Are there any particular exercise routines or stress reduction techniques that can have the most impact on my gut?
Staying physically active helps your digestive system move and function well. Physical activity has also been shown to increase the production of short-chain fatty acids (SCFAs) in the gut – which in turn reduces inflammation throughout the body and brain. Research shows that exercise has protective effects on the gut by reducing the risk of colon cancer, heart disease, and diverticulosis.
This doesn’t mean that you have to hit the gym daily to maintain a healthy gut: any form of physical movement that gets your muscles working and blood pumping is beneficial, from dancing, skateboarding or walking to cleaning the house!
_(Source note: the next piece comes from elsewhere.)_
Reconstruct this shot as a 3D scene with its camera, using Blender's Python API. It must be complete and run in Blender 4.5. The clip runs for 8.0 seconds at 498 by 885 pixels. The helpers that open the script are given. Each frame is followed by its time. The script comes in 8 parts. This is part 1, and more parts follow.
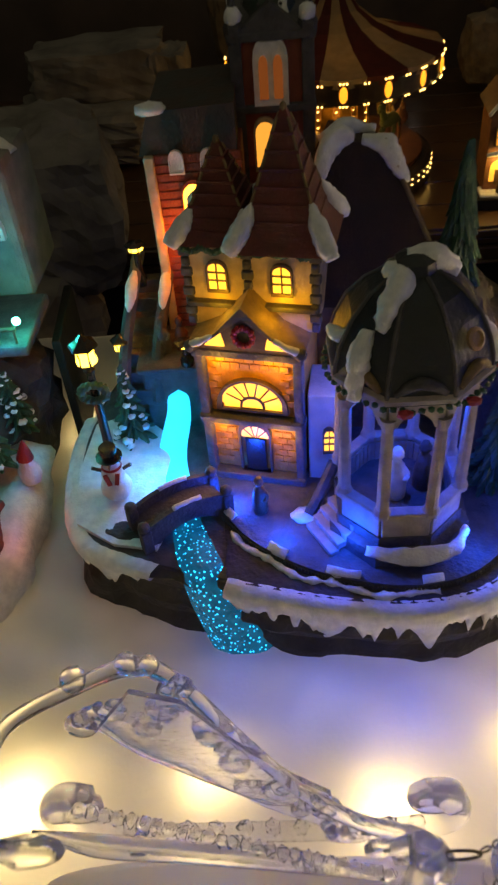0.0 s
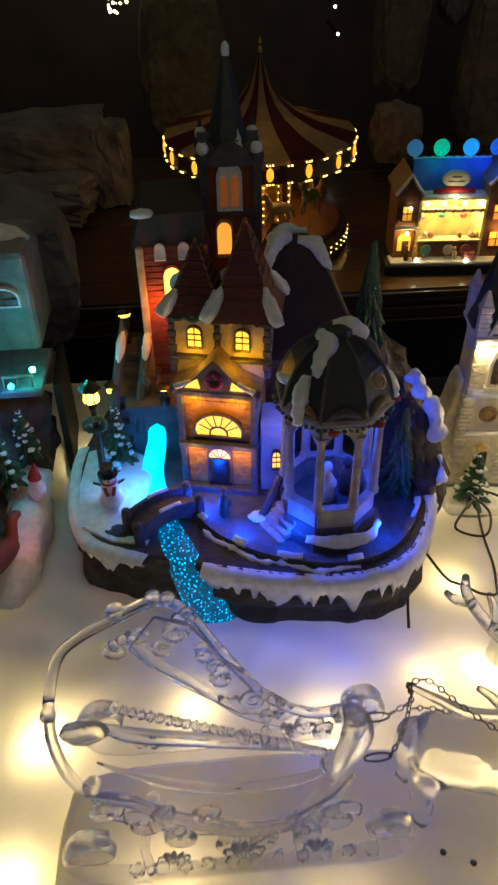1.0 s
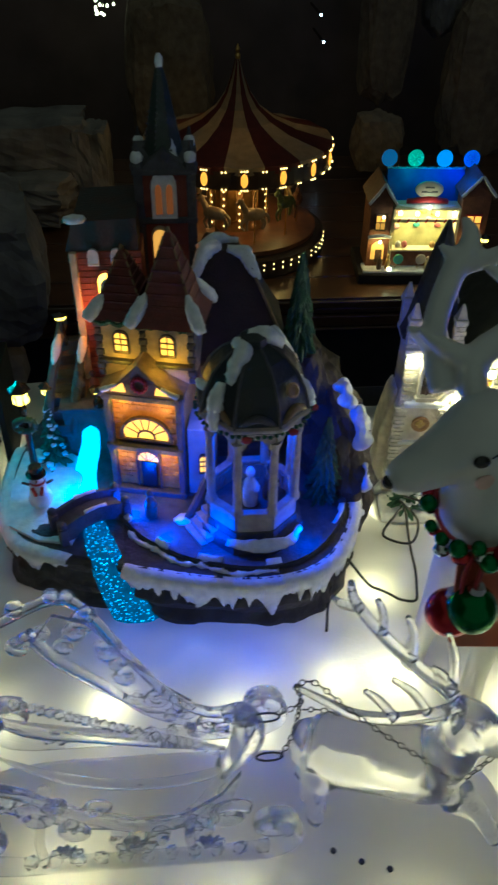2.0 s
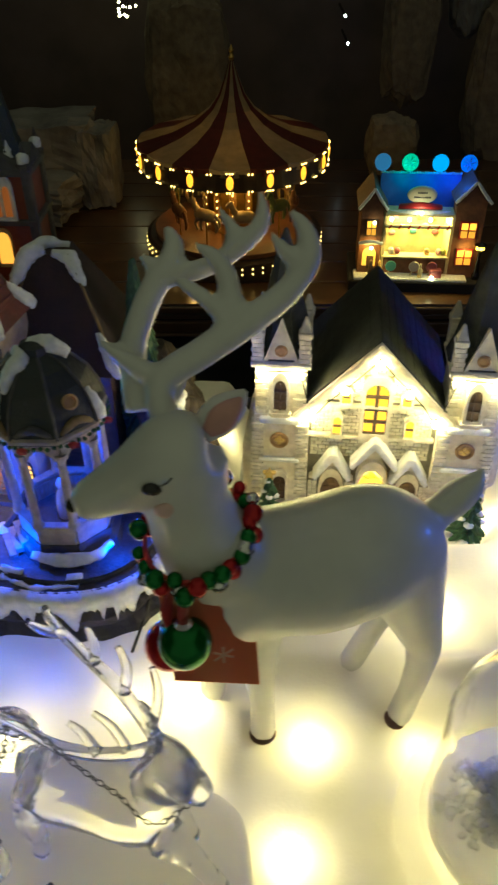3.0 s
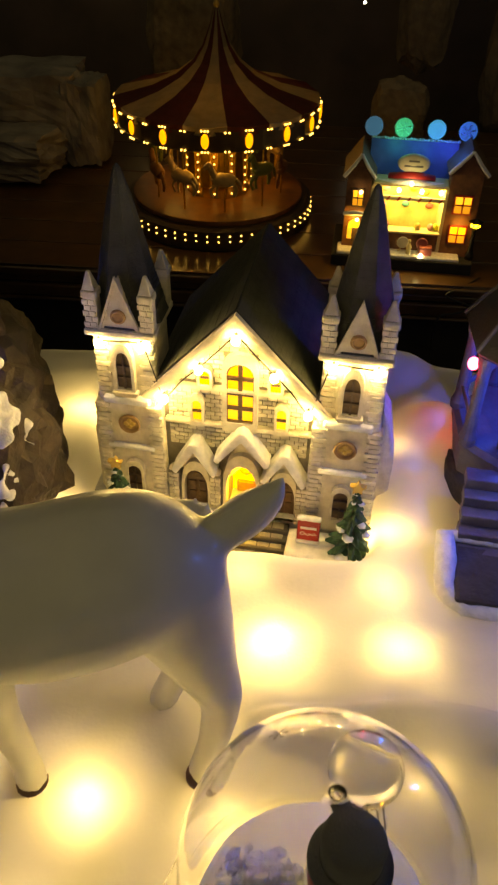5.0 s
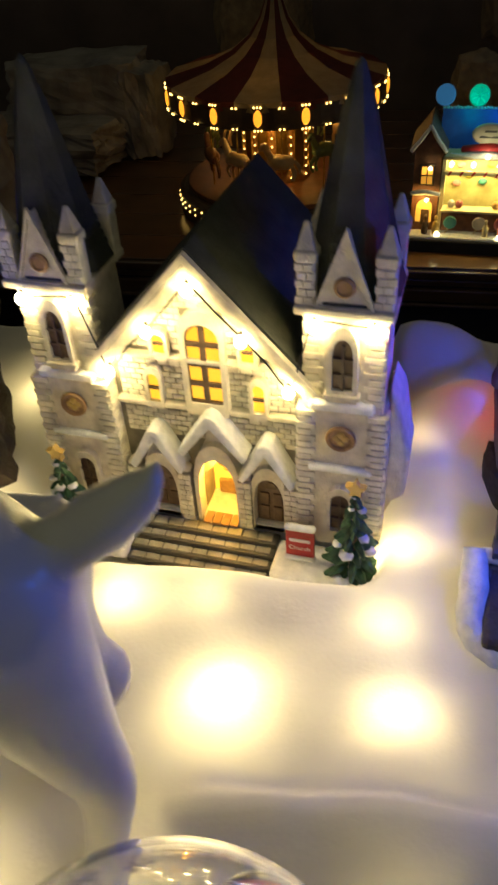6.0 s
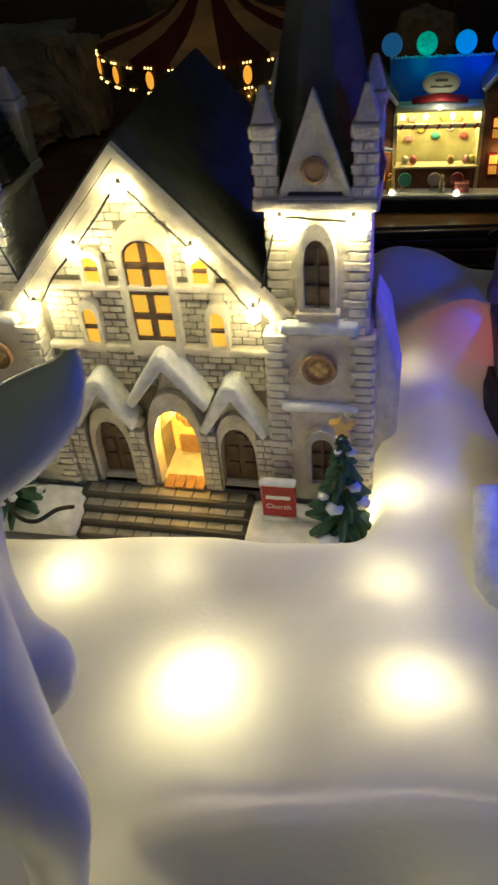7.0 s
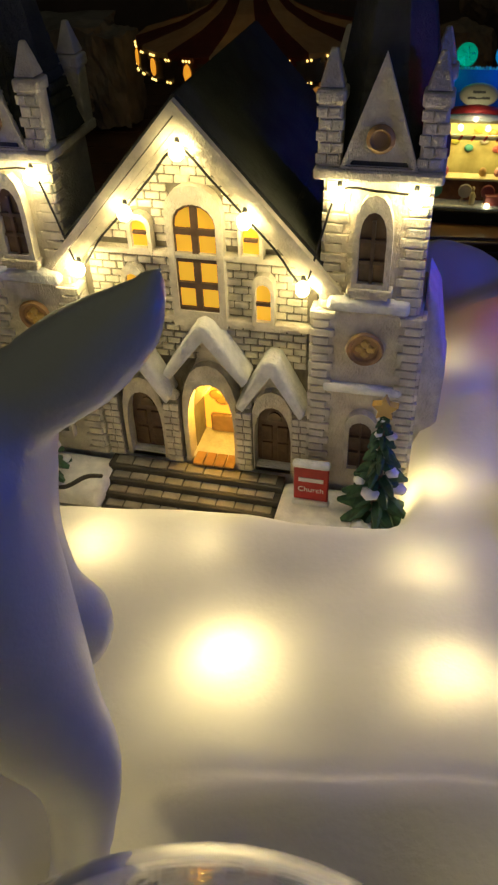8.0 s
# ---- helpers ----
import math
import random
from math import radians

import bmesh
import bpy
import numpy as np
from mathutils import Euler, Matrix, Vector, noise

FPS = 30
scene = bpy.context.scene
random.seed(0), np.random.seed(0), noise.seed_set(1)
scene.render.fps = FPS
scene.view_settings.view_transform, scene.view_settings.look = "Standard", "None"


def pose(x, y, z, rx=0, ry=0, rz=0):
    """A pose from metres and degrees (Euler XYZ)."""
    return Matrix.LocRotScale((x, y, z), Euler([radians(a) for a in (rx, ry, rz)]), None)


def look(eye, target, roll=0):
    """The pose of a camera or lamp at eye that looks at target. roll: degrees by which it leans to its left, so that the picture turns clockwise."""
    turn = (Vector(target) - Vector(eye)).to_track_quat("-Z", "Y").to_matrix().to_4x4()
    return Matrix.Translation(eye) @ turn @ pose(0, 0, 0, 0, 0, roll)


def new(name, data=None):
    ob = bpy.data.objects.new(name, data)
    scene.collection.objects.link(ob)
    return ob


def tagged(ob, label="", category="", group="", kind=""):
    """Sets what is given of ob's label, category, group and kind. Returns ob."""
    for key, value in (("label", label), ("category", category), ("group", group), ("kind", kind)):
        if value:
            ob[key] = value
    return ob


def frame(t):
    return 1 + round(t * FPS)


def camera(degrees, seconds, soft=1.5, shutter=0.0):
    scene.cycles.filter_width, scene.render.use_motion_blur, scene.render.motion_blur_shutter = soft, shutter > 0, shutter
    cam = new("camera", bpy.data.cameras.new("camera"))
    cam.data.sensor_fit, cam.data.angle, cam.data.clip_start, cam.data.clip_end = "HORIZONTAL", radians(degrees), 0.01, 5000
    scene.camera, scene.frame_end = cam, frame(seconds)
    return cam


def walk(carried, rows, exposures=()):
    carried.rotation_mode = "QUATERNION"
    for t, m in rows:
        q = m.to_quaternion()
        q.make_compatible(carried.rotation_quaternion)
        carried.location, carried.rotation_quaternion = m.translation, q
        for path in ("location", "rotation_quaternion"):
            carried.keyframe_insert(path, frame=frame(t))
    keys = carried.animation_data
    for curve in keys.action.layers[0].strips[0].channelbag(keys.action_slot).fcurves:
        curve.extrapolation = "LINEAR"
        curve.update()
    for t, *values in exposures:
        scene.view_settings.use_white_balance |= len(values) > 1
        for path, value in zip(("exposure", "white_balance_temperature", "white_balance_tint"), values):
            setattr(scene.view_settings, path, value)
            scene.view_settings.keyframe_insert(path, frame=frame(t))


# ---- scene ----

Cortisol – a stress hormone – has a very harmful effect on your gut microbiome. We all get stressed sometimes, but – with practice – we can become better at handling stress in a way that causes less damage to our bodies. Calming behaviours like mindfulness, yoga and deep breathing are highly effective stress-management solutions that will help keep your gut and immune health protected.
What medications or supplements should I avoid, as they could potentially disrupt my gut microbiome and harm my mental health?
Medications that might pose a threat to your gut microbiome include antibiotics and non-steroidal anti-inflammatory drugs (NSAIDs).
Don’t avoid taking your doctor-prescribed medications, but instead make an extra effort to care for your gut health whilst you are taking these medications to mitigate any damage that might be done to your microbiome.
Are there any genetic or medical conditions that may increase the risk of gut issues, and how can they be managed or prevented?
Yes, there are several genetic or medical conditions that may increase the risk of gut health issues. Some of these conditions include:
Inflammatory bowel disease (IBD)
IBD is a chronic condition that causes inflammation in the digestive tract. It includes Crohn’s disease and ulcerative colitis. These conditions can cause symptoms such as abdominal pain, diarrhoea, and rectal bleeding.
Celiac disease is a condition in which the body has an immune response to gluten, a protein found in wheat, barley, and rye. This immune response can damage the lining of the small intestine, leading to symptoms such as abdominal pain, bloating, and diarrhoea.
Irritable bowel syndrome (IBS)
IBS is a common condition that affects the large intestine, often causing digestive discomfort and bloating.
It’s always best to follow the treatment plan and medication schedule recommended by your doctor, however, maintaining a regular sleep and exercise schedule and eating a balanced diet has been proven to help alleviate some of the symptoms of these conditions.